Schrems charts US surveillance pushback after ECJ ruling

Austrian Max Schrems (R) and lawyer Herwig Hofmann (L) after the verdict of the European Court of Justice in Luxembourg, 06 October 2015. [EPA/JULIEN WARNAND]

Silicon Valley should seek to further distance itself from a culture of surveillance established by US law, Austrian privacy activist Max Schrems has said ahead of a key ruling on global data flows later this week.

In a much-anticipated case this Thursday (16 July), the European Court of Justice will rule on whether the EU’s Standard Contractual Clauses (SCCs) are a legitimate way of transferring data to legal regimes outside of the bloc.

The Irish Data Protection Commission brought the case following a complaint from Schrems, in which he calls into question the validity of SCCs.

In particular, Schrems states that the Irish DPC has failed to appropriately exercise Article 4 of the Commission’s decision on SCCs with regards to data transfers between Facebook Ireland and Facebook US, which can suspend the exchange of data in cases where data EU protection rights are not upheld.

Schrems’ concern is that Section 702 of the US Foreign Intelligence Surveillance Act (FISA), permits the National Security Agency to collect foreign intelligence belonging to non-Americans located outside the US, by way of obtaining their data stored with electronic communications services providers, such as Facebook.

Speaking to reporters on Monday (13 July), Schrems explained how he hopes the ruling could, in the long term, lead to US surveillance law reform as well as a general pushback against a US culture of surveillance.

“We hope that Silicon valley will realise the potential downfalls of US surveillance law,” he said, adding that there has however also been positive developments in this area over recent years, including Microsoft’s decision to publish transparency reports that detail requests for data from US law enforcement and foreign intelligence authorities.

“For the companies themselves, these surveillance laws are a burden,” Schrems added, citing also the fact that reform of FISA 702 would be to the benefit of US industry, which, in order to attract foreign data, should want to introduce baseline privacy protections.

Moreover, US concerns regarding American data outsourced to Beijing when citizens use Chinese technology services such as Huawei or TikTok follows “the same logic” as the worries raised in the complaint, the Austrian privacy activist said.

EU foreign affairs chief Josep Borrell said last week (7 July) that personal exchanges of data between the EU and China may only take place in full compliance with the GDPR. The comments came after US Secretary of State Mike Pompeo said that there could be privacy issues associated with the Chinese video-sharing platform TikTok.

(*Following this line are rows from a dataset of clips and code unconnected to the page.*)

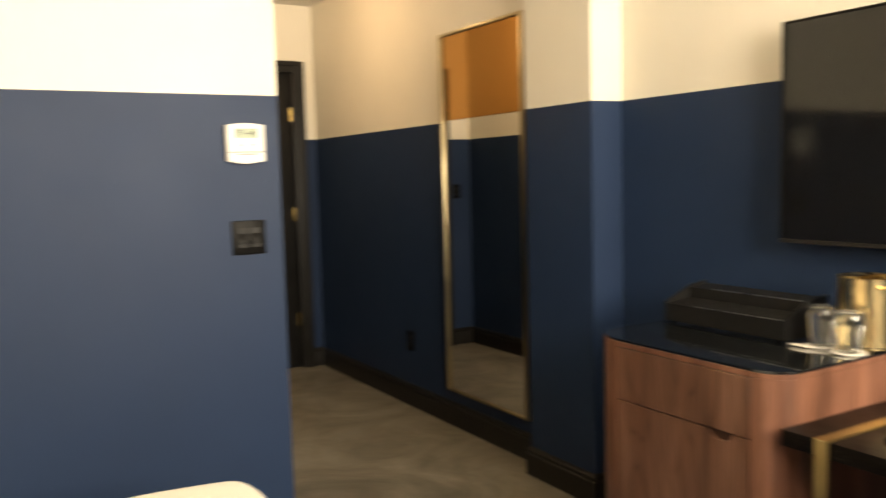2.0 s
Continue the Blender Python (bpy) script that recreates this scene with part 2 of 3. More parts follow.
MIRROR = Nodes("mirror_silvering", 0.015, 1.0, (0.80, 0.79, 0.76)).m
AMBER = Nodes("amber_mirror", 0.05, 1.0, (0.50, 0.25, 0.075)).m
DOORBLACK = satin("black_door_paint", (0.009, 0.0084, 0.008), 0.45, 0, 0.2, 9)
WHITEPLASTIC = satin("white_plastic", (0.72, 0.71, 0.68), 0.42, 0, 0.04, 30, 0.02)
LCD = satin("thermostat_display", (0.22, 0.27, 0.17), 0.25, 0, 0.06, 30, 0.0)
DARKINK = satin("dark_ink", (0.03, 0.03, 0.03), 0.5, 0, 0.1, 60, 0.0)
PAPER = satin("white_card", (0.72, 0.69, 0.62), 0.7, 0, 0.05, 30)
SHEET = linen("white_bed_linen", (0.80, 0.77, 0.70))
TABLEWHITE = satin("white_stone_top", (0.80, 0.79, 0.77), 0.3, 0, 0.04, 4, 0.0)
BRONZE = satin("bronze_plastic", (0.112, 0.088, 0.063), 0.29, 0.80, 0.03, 12, 0.0, 0.012)
FACE = satin("bronze_faceplate", (0.275, 0.206, 0.144), 0.17, 0.92, 0.02, 12, 0.0)
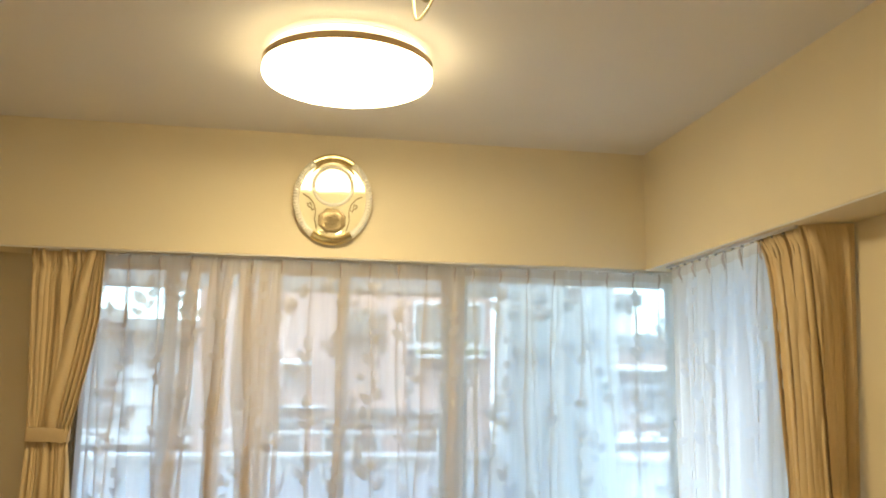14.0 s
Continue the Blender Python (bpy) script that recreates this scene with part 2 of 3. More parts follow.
LEATHER = leather("cream leather", (0.70, 0.62, 0.44))
# Dark colour for fills that stand in for shade in gaps.
GAP_DARK = material("dark fill for shaded gaps", (0.16, 0.10, 0.05), 0.8, bump=0.2)
CLOTH = material("grey-brown cotton", (0.115, 0.086, 0.064), 0.9, vary=0.2, scale=9, grain=500, bump=0.3)
LABEL = material("pale cloth label", (0.6, 0.57, 0.5), 0.7, bump=0.0)
DARKWOOD = material("dark brown wood", (0.17, 0.11, 0.062), 0.72, vary=0.35, scale=7, grain=60, bump=0.15)
FLORAL = floral("dark floral print")


def frosted(name, color):
    """Milky sheet that passes light but no image."""
    m = voile(name, color, 0.10, 0.75)
    return m


FROSTED = frosted("frosted balcony glass", (0.95, 0.97, 0.98))
TILE = material("pale glazed wall tile", (0.72, 0.77, 0.78), 0.3, vary=0.08, scale=8, grain=60, bump=0.05, random_tone=0.06)
GROUT = material("dark grey grout", (0.24, 0.26, 0.28), 0.9, bump=0.2)
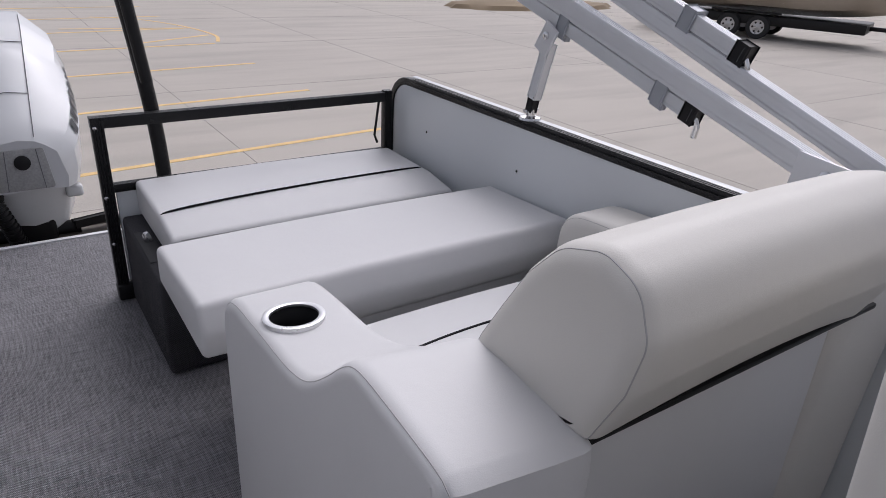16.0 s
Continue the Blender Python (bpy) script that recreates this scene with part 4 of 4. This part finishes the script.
# ---- folded bimini frames ----
def bimini(sx):
    """Folded frame: two ribbed bows with a thinner bow clipped to each, a short strut, one pivot plate."""
    b = thing("bimini_frame", (sx * 1.31, 0.2, 0.70), "folded aluminium bimini frame resting on its strut", "bimini frame", "bimini frames")
    def P(dx, y, z):
        return Vector((sx * (1.31 + dx), y, z))
    part("foot", disc([(0.034, 0.0), (0.031, 0.007), (0.014, 0.012), (0.012, 0.03)], P(-0.02, -0.565, 0.686), (0, 0, 1), 18), CHROME, b, "steel deck hinge")
    part("foot_bolt", tube([P(-0.045, -0.565, 0.712), P(0.005, -0.565, 0.712)], 0.006, 8), CHROME, b)
    part("strut_tip", bar(P(-0.02, -0.565, 0.710), P(-0.017, -0.560, 0.752), 0.022, 0.022, 0.003, (0, 1, 0)), PLASTIC, b, "black strut end")
    part("strut", bar(P(-0.017, -0.560, 0.75), P(-0.005, -0.532, 0.905), 0.026, 0.030, 0.003, (0, 1, 0)), POLISH, b, "square aluminium strut")
    head = part("strut_head", bar(P(-0.026, -0.545, 0.885), P(-0.026, -0.505, 0.955), 0.006, 0.052, 0.002, (0, 1, 0)), POLISH, b, "aluminium side plate")
    part("head_bolt", disc([(0.011, 0.0), (0.011, 0.005), (0.005, 0.008)], P(-0.030, -0.522, 0.93), (-sx, 0, 0), 12), CHROME, head)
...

On Thursday, the ECJ could also adopt a position on the validity of the Privacy Shield agreement, the mechanism used for transferring personal data between the EU and the US.

In his December opinion, ECJ Advocate General Henrik Saugmandsgaard Øe stated that the courts should not necessarily be required to rule on the validity of the accord, due to the fact that the dispute in question only concerns the Commission’s establishment of standard contractual clauses.

However, the Advocate General questioned the legitimacy of the agreement, stating that there are “reasons that lead him to question the validity of the ‘privacy shield’ decision in the light of the right to respect for private life and the right to an effective remedy.”

In a previous 2015 case, Schrems successfully mounted a legal challenge over the EU’s ‘Safe Harbour’ privacy principles, developed to prevent private companies in the EU or the US from losing or accidentally revealing personal data belonging to citizens.

That year, ECJ Advocate General Yves Bot issued an opinion to the court that stated the Safe Harbour agreement should be rendered invalid, and added that individual data protection authorities could suspend data transfers to other countries should there be evidence of data protection rights being breached.

The ECJ ultimately upheld Bot’s opinion and the Safe Habour agreement was invalidated.

Should the Privacy Shield be invalidated, Schrems believes, a ‘third version’ of Safe Harbour would be insufficient in ensuring adequate data protection for EU citizens when their data is transferred to the US.

Such a rehashing of the EU-US data transfer regime essentially “could not overcome” the conflict between EU privacy law and US surveillance law, Schrems said.